Theologian Albrecht Ritschl declared “justification and reconciliation is the central doctrine of Christianity.” Edinburgh Professor, H. R. Mackintosh, said of Jesus, “In His person the Kingdom of God is here” (The Christian Experience of Forgiveness, Fontana Books, 1961, 12-13). Now Catherine Larsen describes colonialism, racism, political manipulation, and genocide as she observed it in Rwanda following the slaughter in that country (Larson/As We Forgive/ Zondervan/2009).
Larsen traces the obvious threads of reconciliation she found woven into public life in post-genocidal Rwanda. She met victims and perpetrators, including widows and orphans, intersecting at that place where Rwanda’s past and future clashed. Tutsi Antoine Rutayesire endured 100-days of Hutu neighbors slashing, bludgeoning, and burning his Tutsi neighbors and leaving one of eight of his countrymen dead.

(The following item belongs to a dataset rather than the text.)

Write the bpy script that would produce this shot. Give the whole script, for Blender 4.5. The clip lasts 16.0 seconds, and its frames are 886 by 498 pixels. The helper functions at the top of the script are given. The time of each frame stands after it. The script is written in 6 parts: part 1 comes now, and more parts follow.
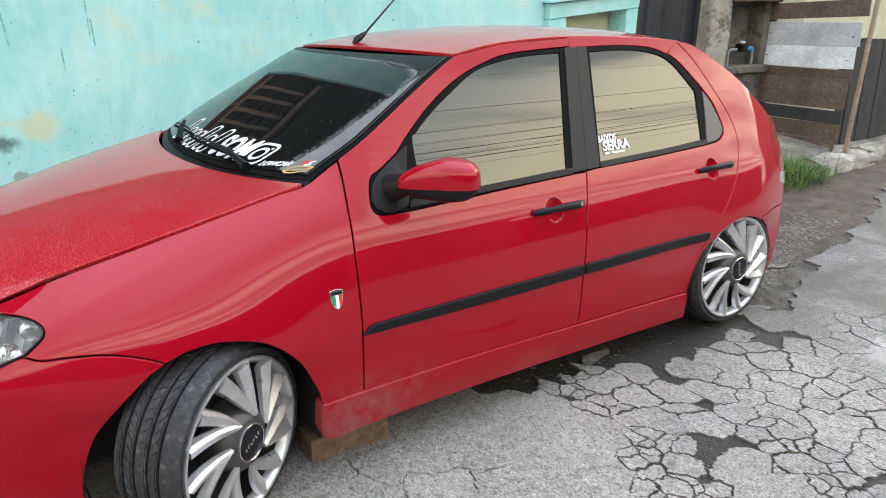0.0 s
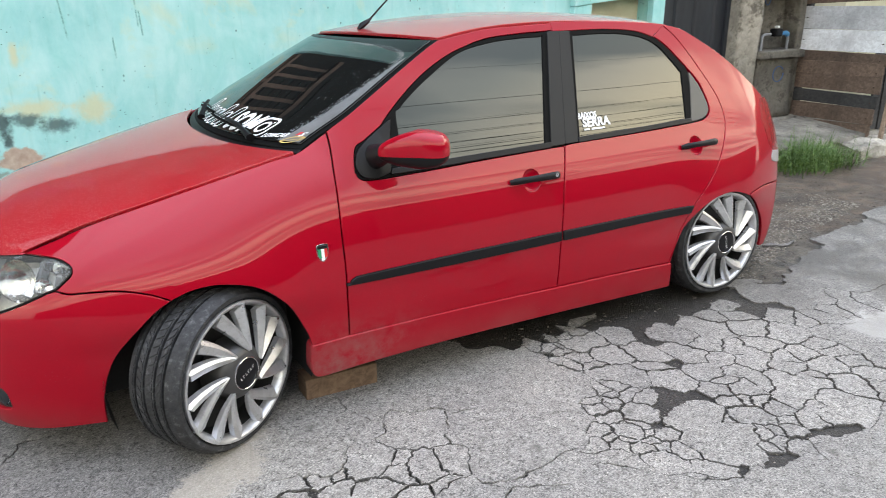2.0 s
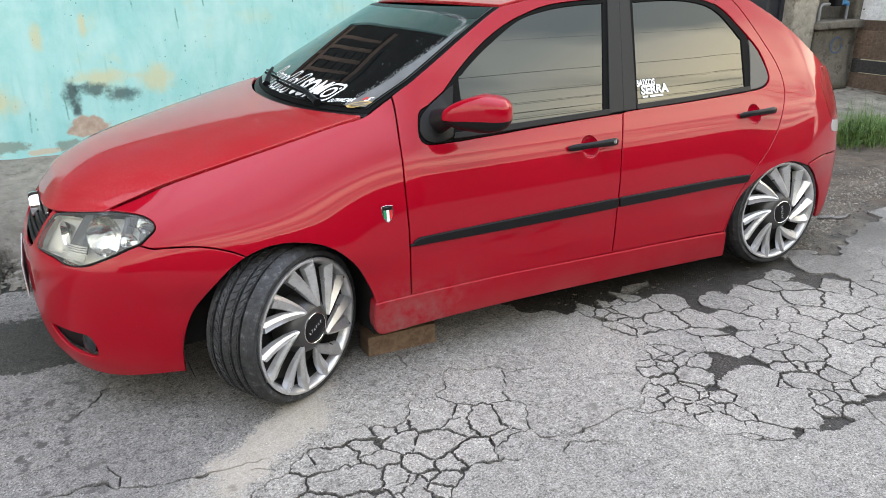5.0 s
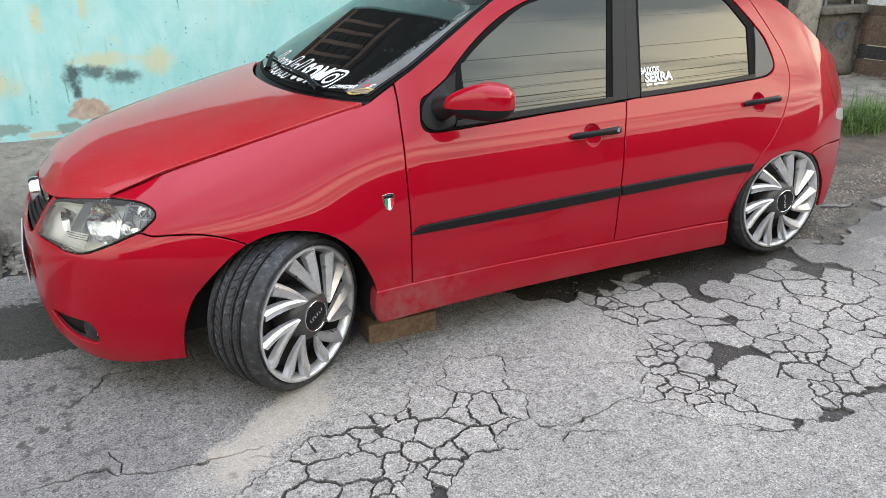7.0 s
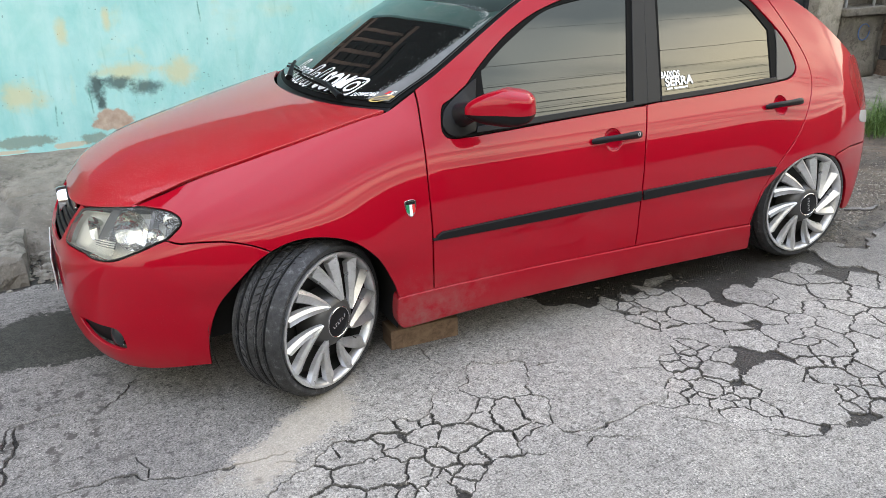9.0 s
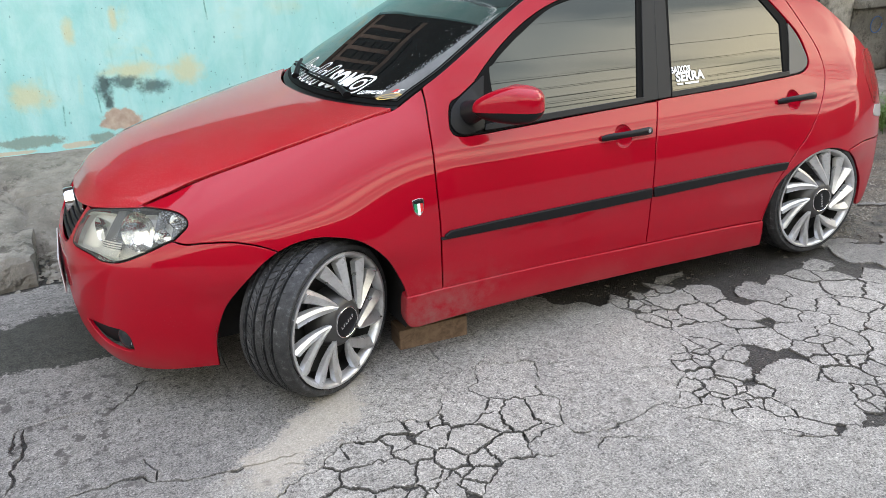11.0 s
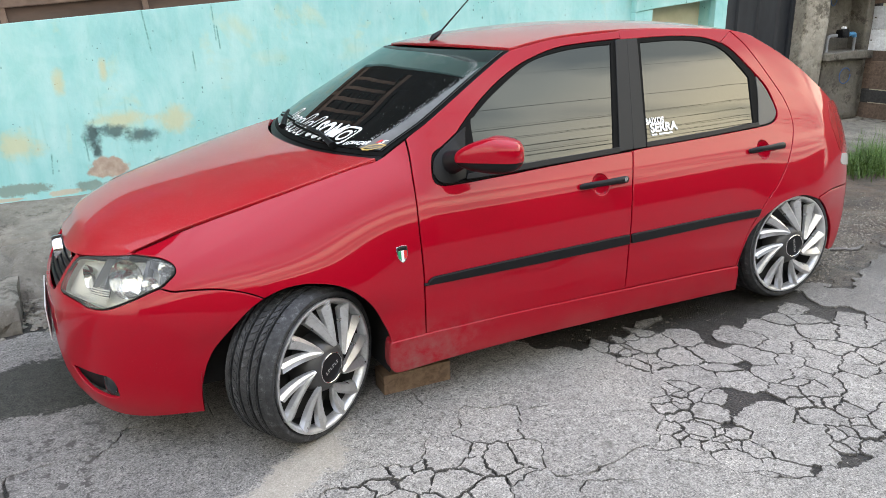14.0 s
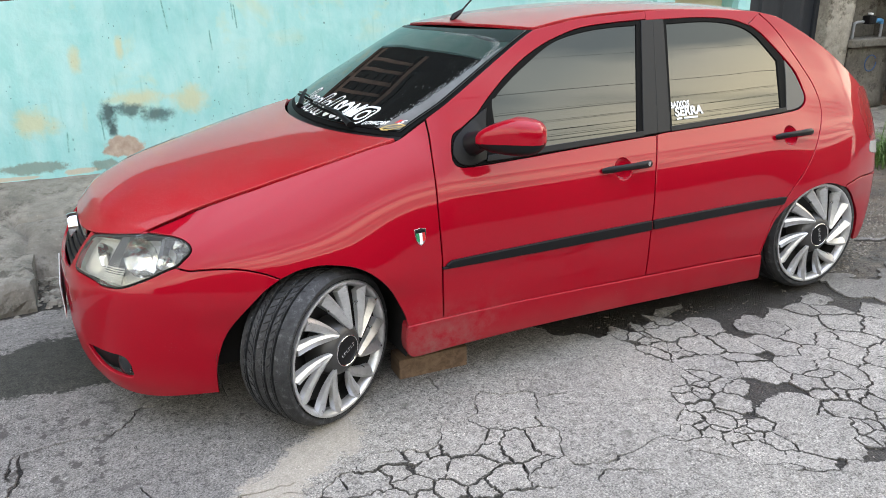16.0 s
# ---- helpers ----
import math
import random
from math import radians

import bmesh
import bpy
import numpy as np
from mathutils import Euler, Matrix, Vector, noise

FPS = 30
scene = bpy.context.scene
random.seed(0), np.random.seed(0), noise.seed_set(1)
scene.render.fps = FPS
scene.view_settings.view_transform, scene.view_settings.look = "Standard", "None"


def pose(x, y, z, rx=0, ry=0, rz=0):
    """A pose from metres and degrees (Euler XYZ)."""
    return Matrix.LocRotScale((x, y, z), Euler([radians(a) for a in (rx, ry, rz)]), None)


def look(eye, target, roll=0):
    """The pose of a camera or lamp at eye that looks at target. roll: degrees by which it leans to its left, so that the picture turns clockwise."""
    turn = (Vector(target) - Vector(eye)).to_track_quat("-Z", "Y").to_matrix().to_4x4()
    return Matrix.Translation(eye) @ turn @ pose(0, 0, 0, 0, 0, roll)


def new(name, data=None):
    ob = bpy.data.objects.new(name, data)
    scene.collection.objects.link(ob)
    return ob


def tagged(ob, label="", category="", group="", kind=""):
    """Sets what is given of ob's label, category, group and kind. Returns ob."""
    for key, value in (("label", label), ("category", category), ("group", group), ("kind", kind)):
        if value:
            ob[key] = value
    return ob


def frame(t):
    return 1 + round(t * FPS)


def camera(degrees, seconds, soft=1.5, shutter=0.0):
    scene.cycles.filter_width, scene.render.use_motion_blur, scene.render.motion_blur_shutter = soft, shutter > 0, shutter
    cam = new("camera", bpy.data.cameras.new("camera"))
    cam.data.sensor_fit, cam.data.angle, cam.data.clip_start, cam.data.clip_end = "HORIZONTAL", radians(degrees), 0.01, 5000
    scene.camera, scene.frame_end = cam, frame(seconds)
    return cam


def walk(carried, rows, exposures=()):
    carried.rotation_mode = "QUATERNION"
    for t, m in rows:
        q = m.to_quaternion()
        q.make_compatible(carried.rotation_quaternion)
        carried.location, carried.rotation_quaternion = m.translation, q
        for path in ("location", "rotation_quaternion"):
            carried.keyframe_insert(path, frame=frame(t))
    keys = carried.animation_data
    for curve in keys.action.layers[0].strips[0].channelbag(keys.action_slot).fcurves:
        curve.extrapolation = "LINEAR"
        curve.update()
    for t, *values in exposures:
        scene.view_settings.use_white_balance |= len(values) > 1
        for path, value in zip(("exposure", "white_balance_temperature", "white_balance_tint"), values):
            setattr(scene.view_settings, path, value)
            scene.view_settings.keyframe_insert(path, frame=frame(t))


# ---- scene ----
cam = camera(62.2, 16.0, soft=0.75, shutter=0.5)
PATH = [
    (0, (-0.622, -1.736, 1.435), (0.511, -0.218, 0.794), 0.7),
    (0.5, (-0.685, -1.87, 1.432), (0.471, -0.369, 0.79), 2.4),
    (1, (-0.64, -1.997, 1.433), (0.456, -0.457, 0.78), 1.9),
    (1.5, (-0.574, -2.108, 1.441), (0.473, -0.536, 0.783), 0.5),
    (2, (-0.561, -2.136, 1.436), (0.433, -0.534, 0.769), -0.1),
    (2.5, (-0.616, -2.134, 1.4), (0.315, -0.504, 0.709), -0.2),
    (3, (-0.657, -2.14, 1.401), (0.25, -0.502, 0.698), -0.1),
    (3.5, (-0.656, -2.158, 1.415), (0.247, -0.519, 0.707), -0.0),
    (4, (-0.658, -2.171, 1.427), (0.244, -0.534, 0.716), -0.2),
    (4.5, (-0.659, -2.174, 1.428), (0.244, -0.539, 0.714), -0.4),
    (5, (-0.67, -2.17, 1.417), (0.221, -0.534, 0.689), -0.5),
    (5.2, (-0.679, -2.174, 1.421), (0.209, -0.541, 0.682), -0.3),
    (7.5, (-0.661, -2.151, 1.435), (0.213, -0.527, 0.661), -0.3),
    (8, (-0.667, -2.147, 1.435), (0.192, -0.511, 0.67), -0.8),
    (8.5, (-0.675, -2.154, 1.431), (0.17, -0.508, 0.673), -1.1),
    (9, (-0.68, -2.159, 1.435), (0.16, -0.509, 0.68), -1.1),
    (9.5, (-0.682, -2.156, 1.436), (0.154, -0.504, 0.68), -1.0),
    (12, (-0.659, -2.129, 1.435), (0.154, -0.472, 0.667), -2.2),
    (12.5, (-0.663, -2.141, 1.443), (0.17, -0.485, 0.693), -2.1),
    (13, (-0.664, -2.159, 1.447), (0.188, -0.498, 0.728), -2.0),
    (13.5, (-0.681, -2.177, 1.454), (0.187, -0.507, 0.776), -1.8),
    (14, (-0.686, -2.188, 1.461), (0.19, -0.512, 0.81), -1.4),
    (14.5, (-0.694, -2.177, 1.457), (0.175, -0.493, 0.82), -1.1),
    (15, (-0.695, -2.166, 1.454), (0.164, -0.479, 0.809), -0.9),
    (15.5, (-0.698, -2.151, 1.45), (0.15, -0.466, 0.786), -0.8),
    (16, (-0.688, -2.141, 1.436), (0.152, -0.461, 0.75), -0.9),
]
walk(cam, [(t, look(eye, target, roll)) for t, eye, target, roll in PATH])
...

Conflict became seemingly inevitable in Rwanda when the government released 40,000 prisoners back into society in 2003 and more in 2007. Although suffering, memory, and identity created huge emotional roadblocks to forgiveness, Larson reveals to readers how mediation, truth-telling, restitution, and interdependence played successful roles in initiating healing and in restoring relationships to a renewed level of wholeness.

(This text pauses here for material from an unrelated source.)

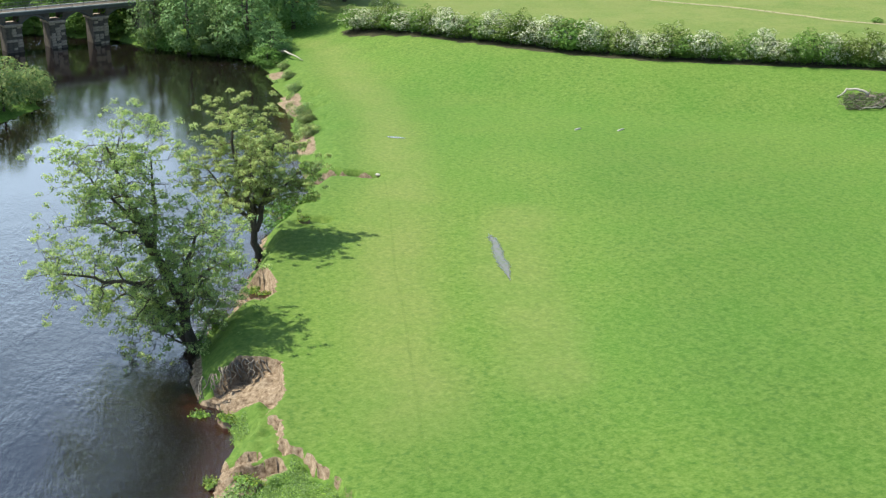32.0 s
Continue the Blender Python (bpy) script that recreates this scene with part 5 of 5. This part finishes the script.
def fallen_tree():
    rng = np.random.RandomState(4)
    at = Vector((-139.0, 160.6, gz(-139.0, 160.6)))
    t = thing("fallen_tree", Matrix.Translation(at), "grey weathered fallen tree with broken limbs in grass", "dead wood")

    def spot(x, y, up):
        return Vector((x, y, gz(x, y) + up)) - at

    def timber(name, pts, r0, r1, material, label=""):
        path = []
        for a, b in zip(pts, pts[1:]):
            seg = bent(spot(*a), spot(*b), rng, 5, 0.10)
            path += seg if not path else seg[1:]
        n = len(path)
        part(name, tube_mesh(name, path, [(r0 + (r1 - r0) * k / (n - 1)) * rng.uniform(0.85, 1.15) for k in range(n)], material, 9), t, label)

    timber("trunk", [(-139.4, 165.0, 0.45), (-138.6, 163.2, 0.35), (-137.9, 161.6, 0.2), (-139.8, 160.8, 0.3)], 0.38, 0.2, DEADWOOD)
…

Writing on a subject that haunts humanity, Larsen offers Biblical solutions that prove practical in a world standing waist deep in violence and separated by generations of hatred. The Old Testament prophet could almost have been writing to our generation when he cried out, “Is it nothing to you, all ye that pass by?” (Lamentations 1:12 KJV).
With the new genocidal wave of religious extermination, I see forgiveness as an issue of increasing importance to the church, Christians in general, and to the world at large. It could affect international relationships for generations to come. Will we persist in using our words like battering rams, denigrating and dehumanizing, dividing and devouring one another? Surely, our explosion of computerized knowledge empowers us to Google resources we can apply to our broken relationships! Is a shared future an impossible vision for our globe?

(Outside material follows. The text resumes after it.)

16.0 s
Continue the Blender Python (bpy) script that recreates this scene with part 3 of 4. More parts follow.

In view of the forgiveness that Larsen found following the slaughter of a million African souls of Rwandan families and friends suggests to me that our generation owes it to ourselves and our neighbors to at least explore the social-psychological and spiritual dimensions for achieving a more lasting peace in these war-weary days.
Oscar Romero believed that peace comes not with terror, fear, or silent cemeteries. As more than merely repressed violence, peace suggested Romero promises the “generous, tranquil contribution of all to the good of all. Peace is dynamism. Peace is generosity. It is right and it is duty.”
Shalom, in the Hebrew language, defines peace as looking for the well-being of both victims and offenders, with all flourishing together as God was in Christ. God never erased the scars of crucifixion; He left them to testify to the pain of love, and John 3:16 was the extent to which He could extend himself to conquer evil.
Forgiveness offers active suffering when extended on behalf of victims. Forgiveness creates a pathway of redemption--peace--shalom. Only such love can conquer hostility and mend broken relationships. Thus, George joined the pastoral staff of a Columbus, Ohio Church of God when looking for a place from which to offer people safe Haven.
When I met George at an Anderson, IN Christian Convention he was using the following acrostic as he worked at building bridges with people searching aimlessly, looking for a safe haven from the stormy living that left them stranded:
Help those in need
Value God’s grace
Encourage one another
Nurture spiritual gifts
Forgiveness opens the door to the only real safe haven available for restored relationships. Only in God’s Shalom is there hope for a miracle on our broken planet. Only in Christian circles can you find people like George who can guide you to such a haven.